Uno de los liderazgos mundiales de los que España puede presumir es el número de bares y restaurantes: 277.539 establecimientos, lo que quiere decir que hay uno de ellos por cada 170 habitantes. La proporción en Barcelona similar, sale a uno por cada 172 ciudadanos, y si añadimos los hoteles y las discotecas que tienen servicio de restaurante bajamos hasta uno por cada 156 barceloneses. Así ha sido desde siempre, aunque ciertos episodios de la vida del país han acelerado la tendencia, como pasó con la deflagración turística de la ciudad tras los JJOO o con los efectos de la reconversión industrial de los 80, cuando no pocos obreros despedidos y en edad de trabajar invirtieron las indemnizaciones en abrir un bar partiendo de la errónea idea de que es un negocio que no requiere preparación alguna y que cualquier persona con ganas puede llevar adelante.
Esa elevadísima oferta hace imposible que una buena parte de ellos sea auténticamente rentable y que se mantengan gracias a alquileres bajos, a la economía sumergida, tanto desde el punto de vista fiscal como laboral, al empleo de familiares y la falta de alternativas.
Las consecuencias de la pandemia serán demoledoras.
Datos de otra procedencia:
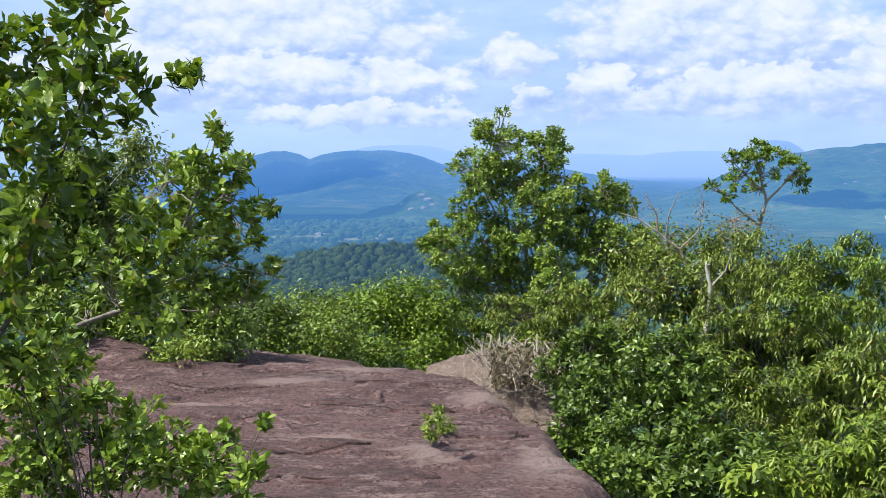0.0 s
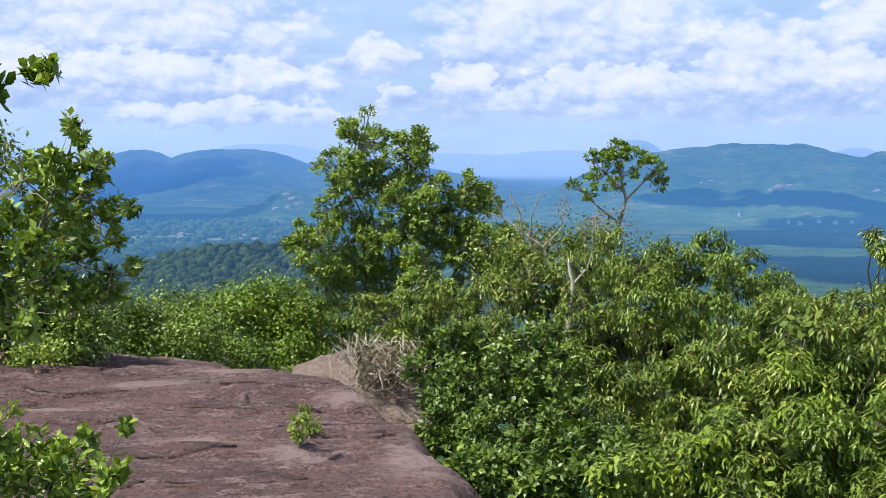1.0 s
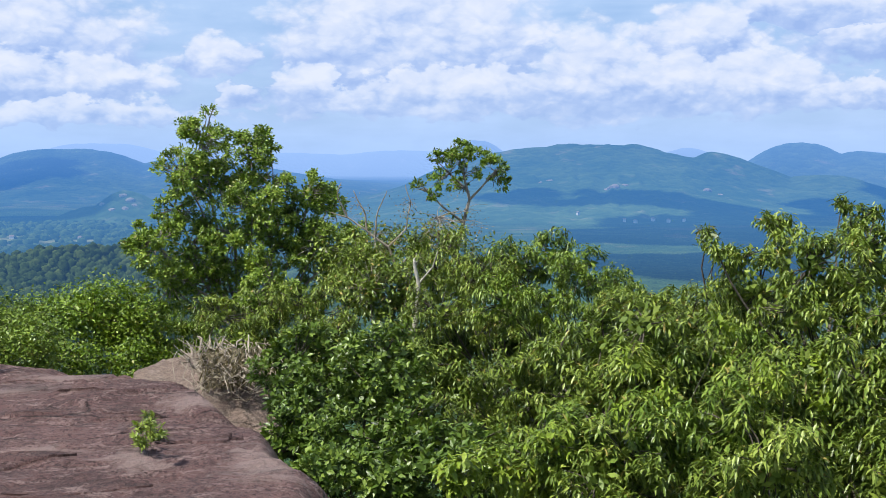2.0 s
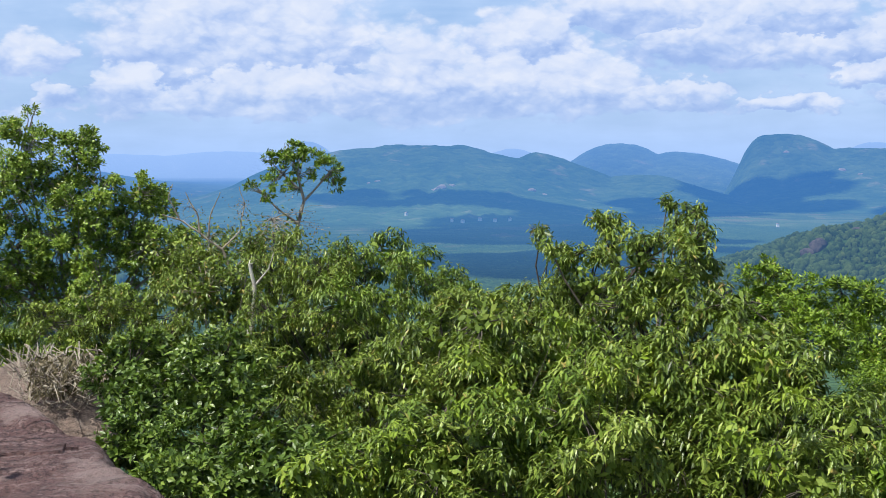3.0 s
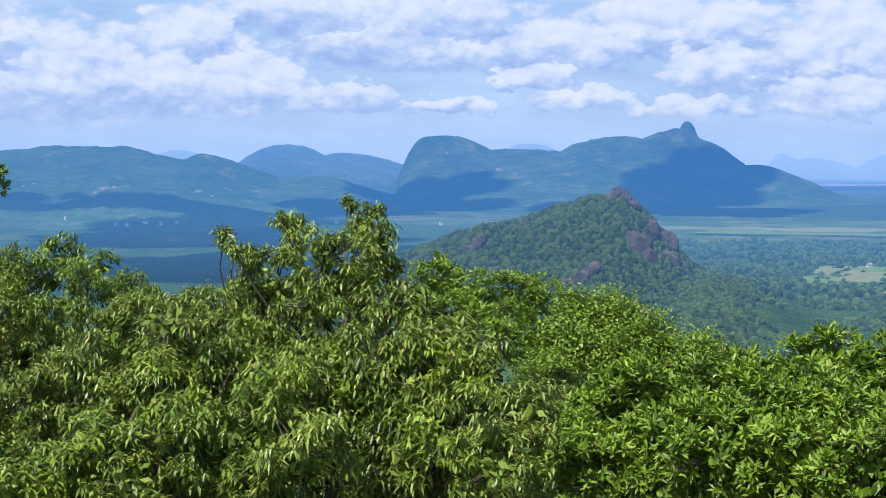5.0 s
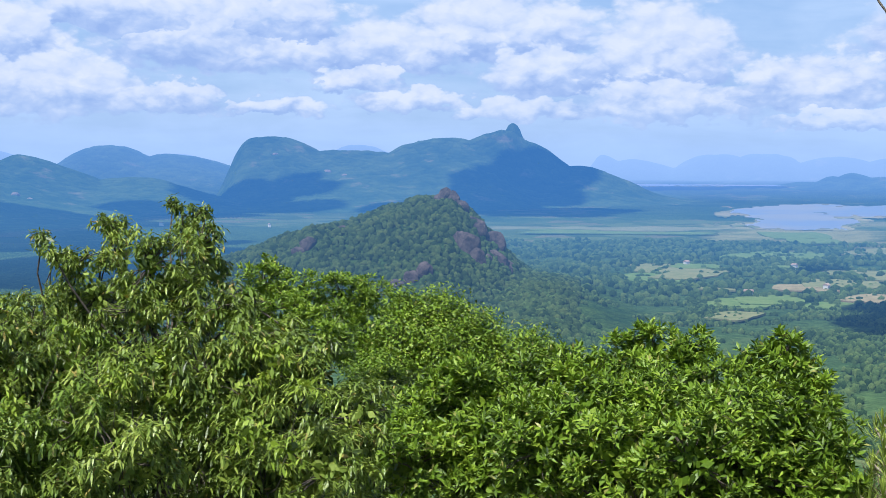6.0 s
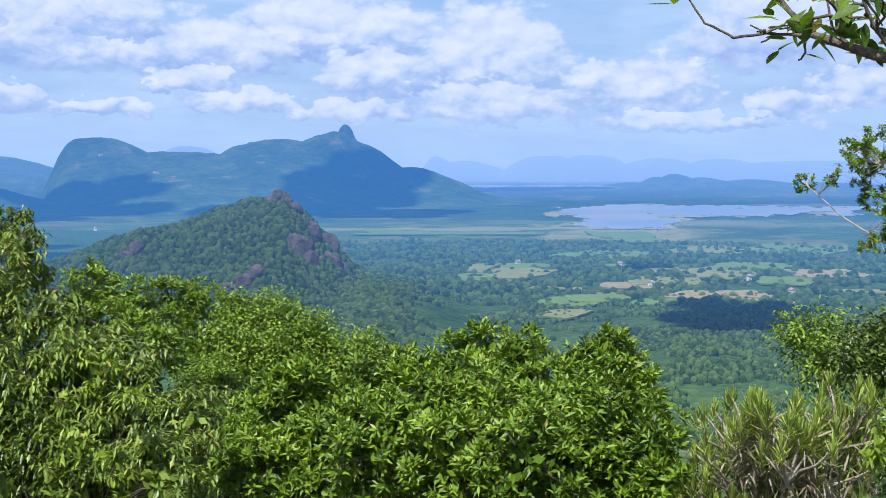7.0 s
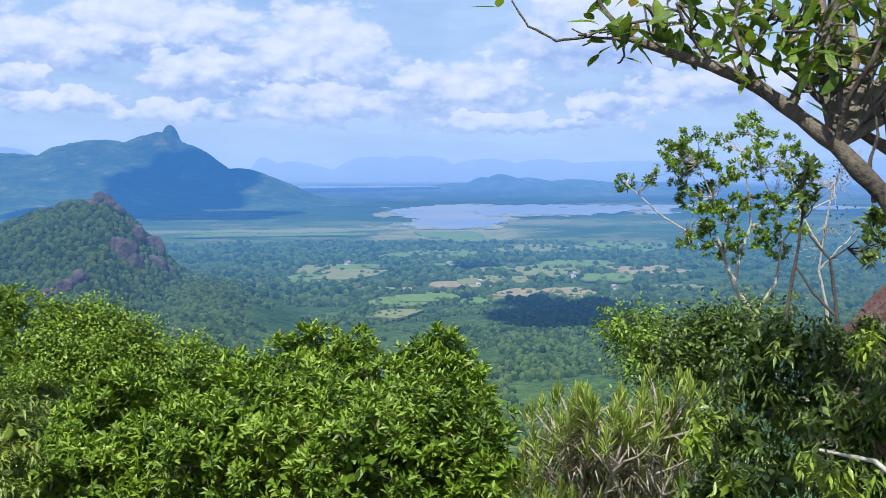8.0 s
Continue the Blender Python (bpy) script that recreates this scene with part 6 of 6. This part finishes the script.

Las Administraciones podrían haberse puesto de acuerdo –todavía están a tiempo-- para aprovechar la circunstancia y dirigir sus esfuerzos hacia objetivos un poco más ambiciosos que la mera subsistencia económica del autónomo que está al frente del negocio y de los trabajadores del sector a través de los expedientes de regulación temporal de empleo. Podrían tratar de poner orden facilitando la transición hacia una oferta más ajustada a las necesidades reales con establecimientos que se merezcan de verdad el nombre de restaurantes, con propietarios profesionalizados, salas cómodas, cocinas en buenas condiciomes de salubridad y servicios realmente higiénicos.
Pero no se ha hecho ni se hará. La mentalidad es otra, pesa mucho más lo inmediato y urgente que el medio y largo plazo. Lo estamos viendo en la interpretación que ha hecho la Inspección de Trabajo sobre las consecuencias de un despido en una empresa acogida a un ERTE. La obligación de no reducir la plantilla durante el expediente, y seis meses después de su término, supone que de producirse un solo despido la empresa debe devolver las bonificaciones y exoneraciones de las cuotas a la Seguridad Social, más recargos, de toda la nómina. Es como si obligaran a Seat o a Nissan a reintegrar todos los apoyos recibidos si prescinden de un solo trabajador.
Un disparate. Pero la muy discutible la lectura que hace la Inspección de Trabajo es coherente con el espíritu de la normativa, o más bien con la ideología de sus promotores. Antes que cualquier otra consideración, las empresas son sospechosas, y como tales son tratadas. El objetivo del legislador en este caso es proteger a los empleados sin darse cuenta de que su mejor defensa es dar continuidad a la empresa.